▸ **DIRECTION**
All the data should be repeated exactly. Any image in it is left out.

▸ **DATASET EXTRACT**
———

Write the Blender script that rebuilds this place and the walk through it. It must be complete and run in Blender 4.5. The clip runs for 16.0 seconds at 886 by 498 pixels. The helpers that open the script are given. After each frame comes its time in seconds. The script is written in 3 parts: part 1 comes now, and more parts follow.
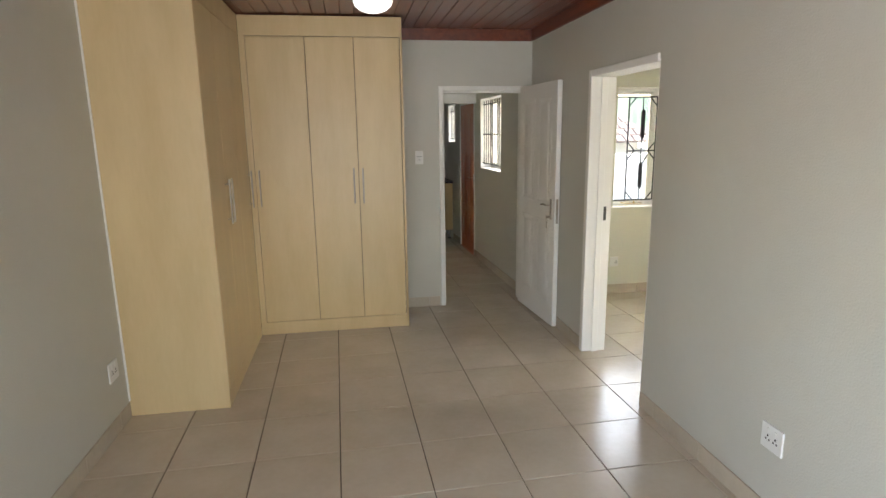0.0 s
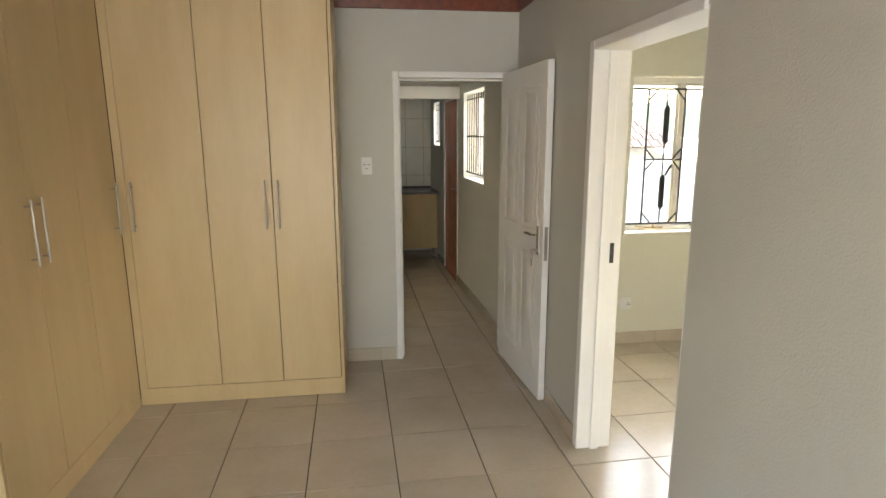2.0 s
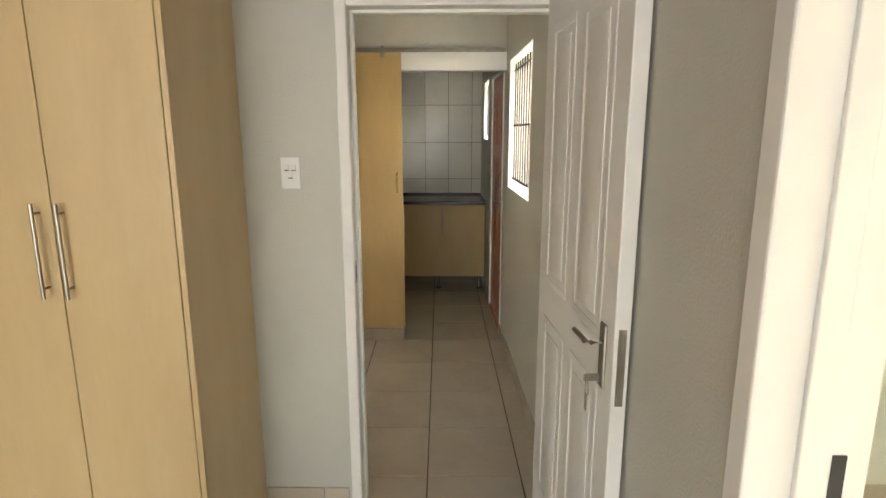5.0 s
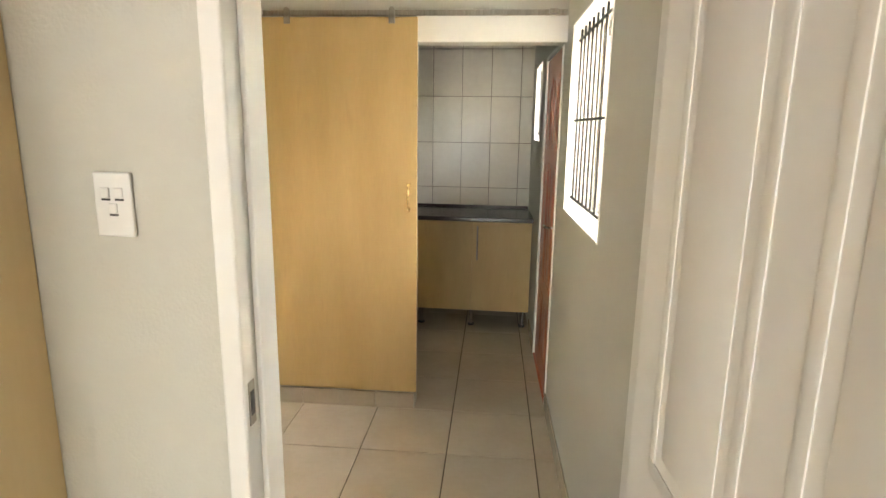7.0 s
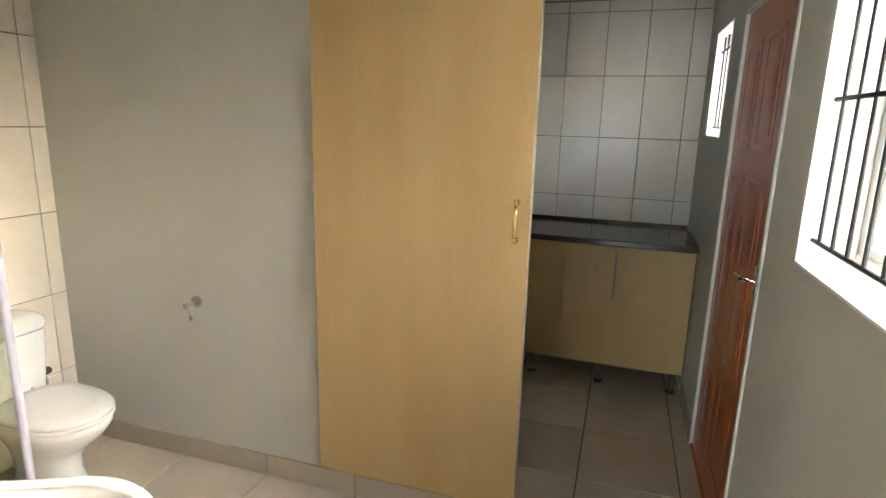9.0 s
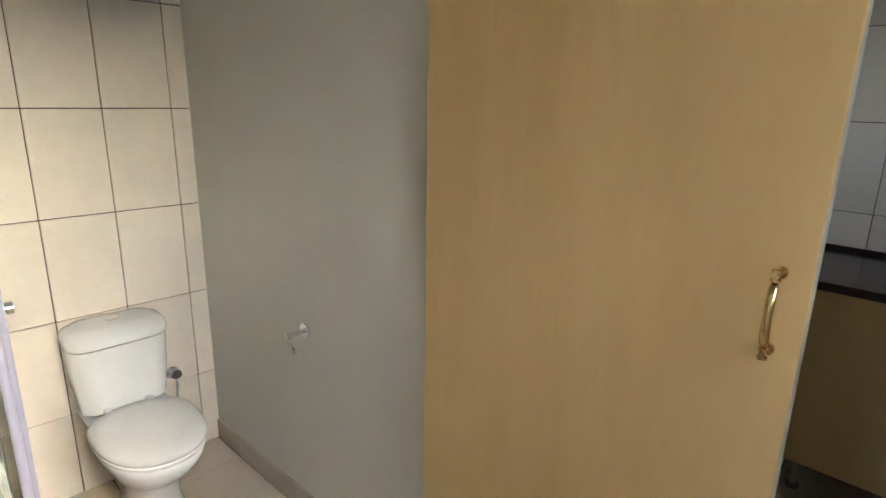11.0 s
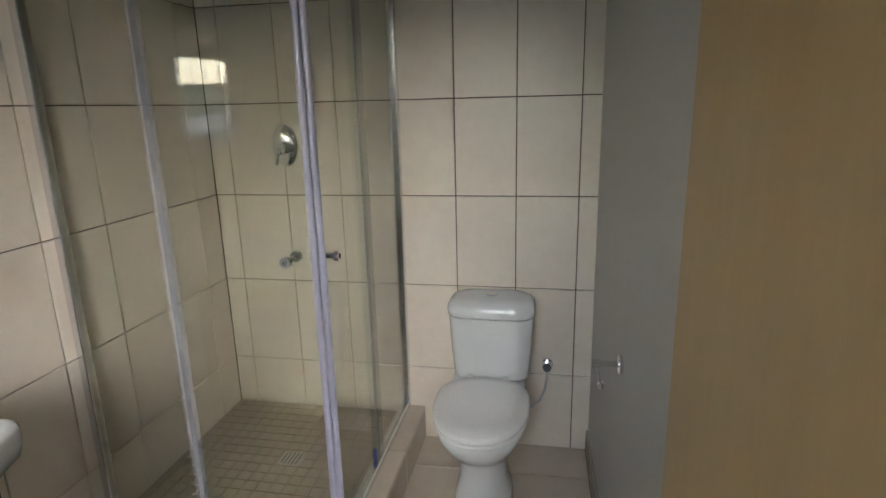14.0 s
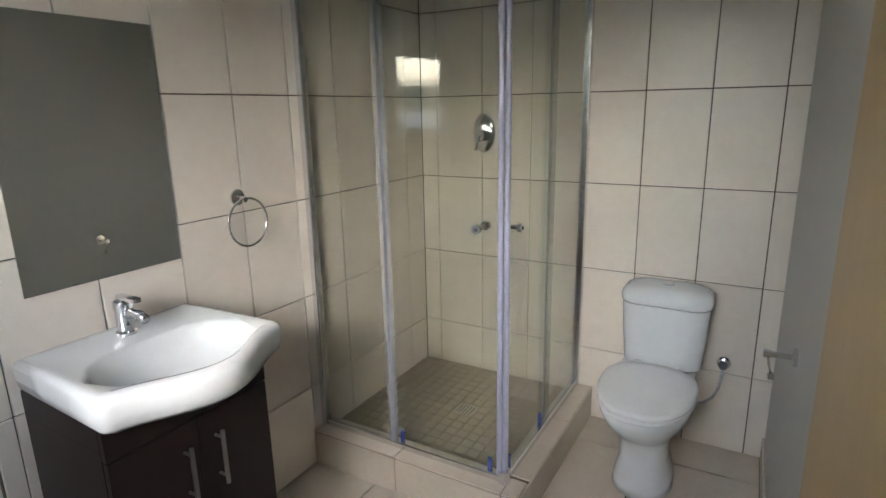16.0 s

———

▸ **EXERCISE ANSWER**
Write the Blender script that rebuilds this place and the walk through it. It must be complete and run in Blender 4.5. The clip runs for 16.0 seconds at 886 by 498 pixels. The helpers that open the script are given. After each frame comes its time in seconds. The script is written in 3 parts: part 1 comes now, and more parts follow.
0.0 s
2.0 s
5.0 s
7.0 s
9.0 s
11.0 s
14.0 s
16.0 s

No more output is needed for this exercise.